** Dataset excerpt **
· · · · ·

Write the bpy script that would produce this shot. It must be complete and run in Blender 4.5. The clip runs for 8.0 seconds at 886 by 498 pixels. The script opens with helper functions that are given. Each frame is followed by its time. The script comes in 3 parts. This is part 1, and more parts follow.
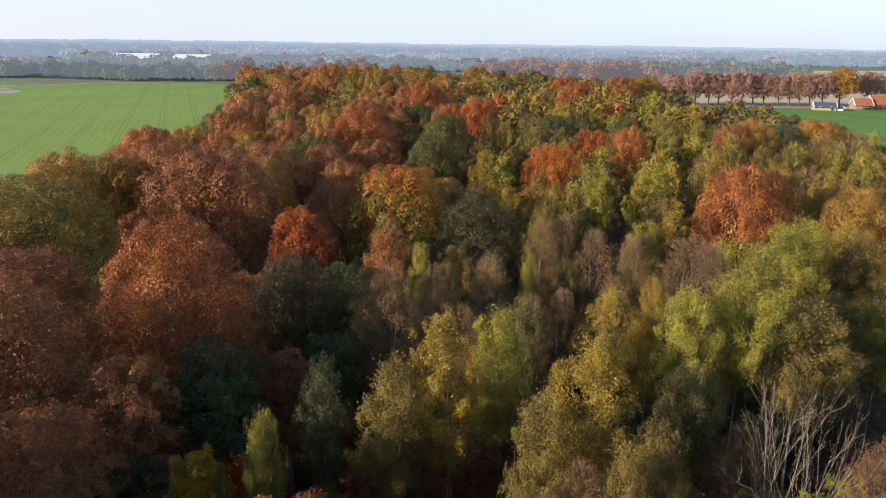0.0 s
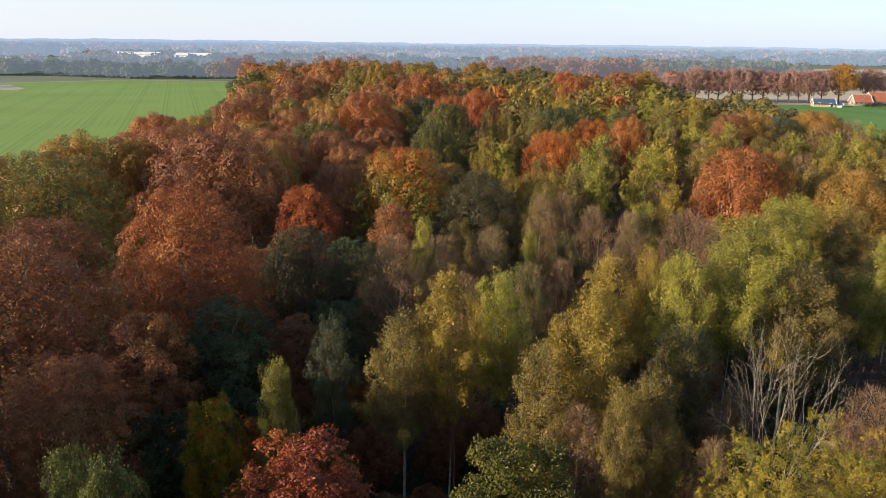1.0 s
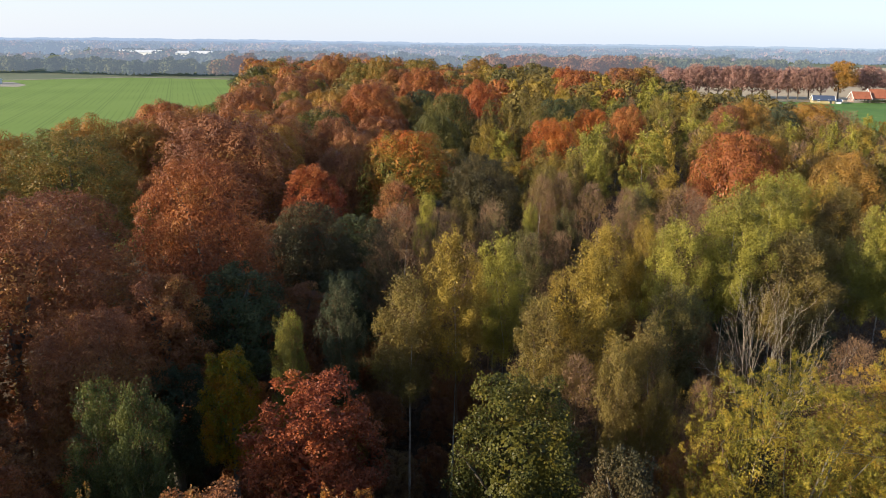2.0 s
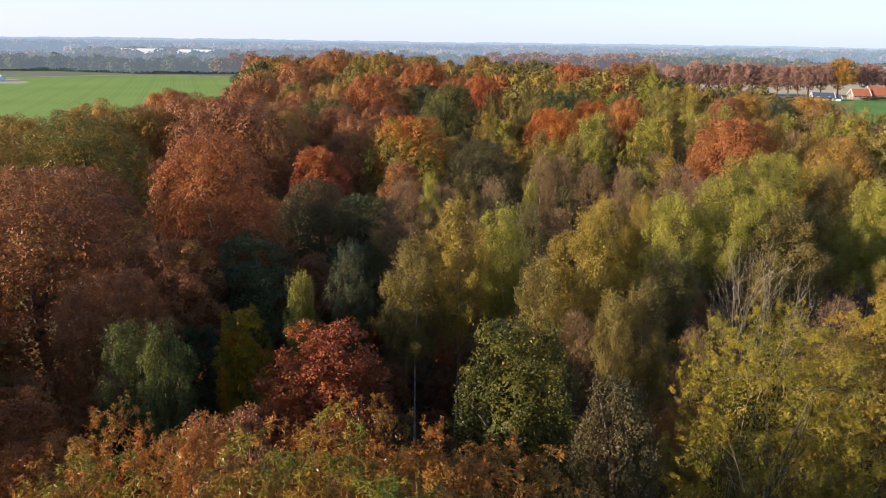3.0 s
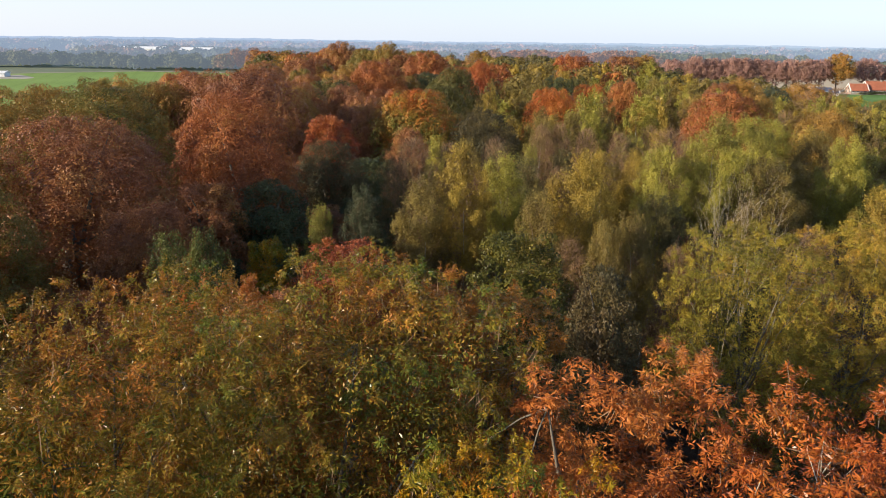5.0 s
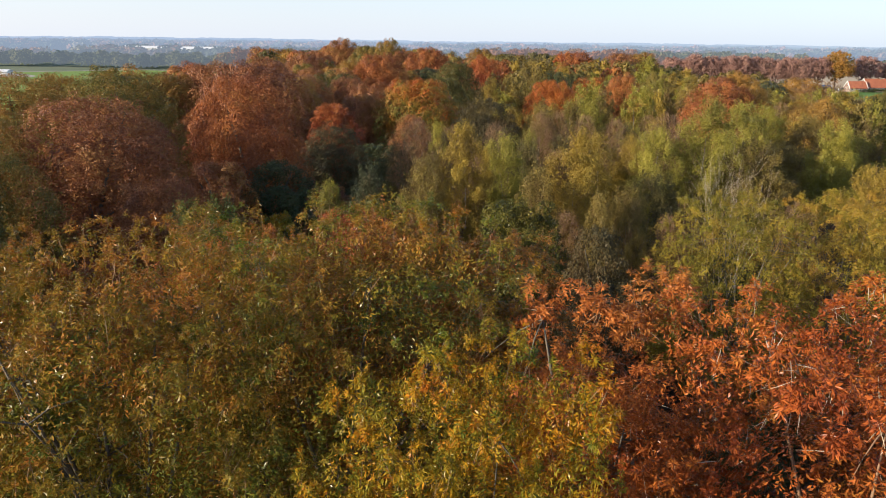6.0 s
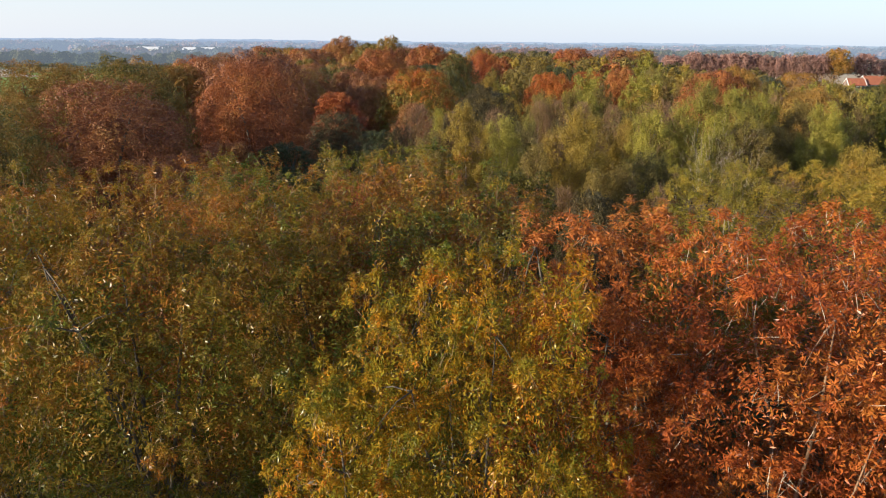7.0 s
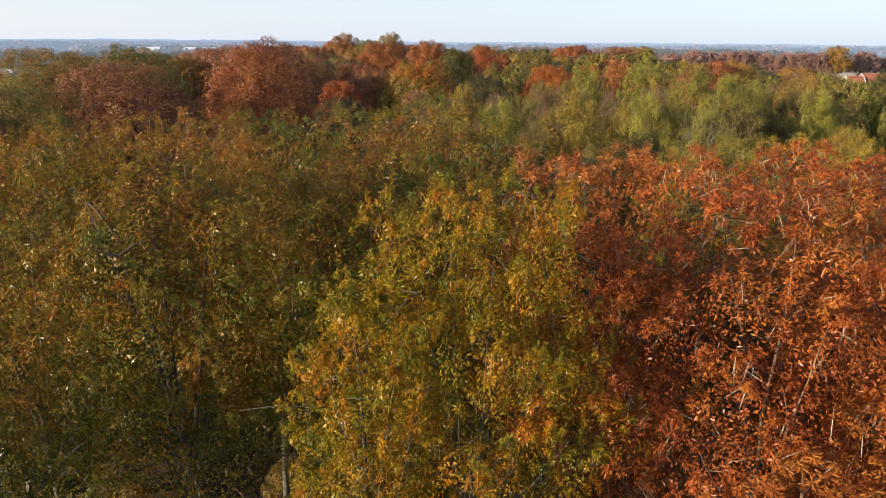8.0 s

· · · · ·

** Task objective **
All of the lines above should be printed exactly, minus the pictures.

** Result **
Write the bpy script that would produce this shot. It must be complete and run in Blender 4.5. The clip runs for 8.0 seconds at 886 by 498 pixels. The script opens with helper functions that are given. Each frame is followed by its time. The script comes in 3 parts. This is part 1, and more parts follow.
0.0 s
1.0 s
2.0 s
3.0 s
5.0 s
6.0 s
7.0 s
8.0 s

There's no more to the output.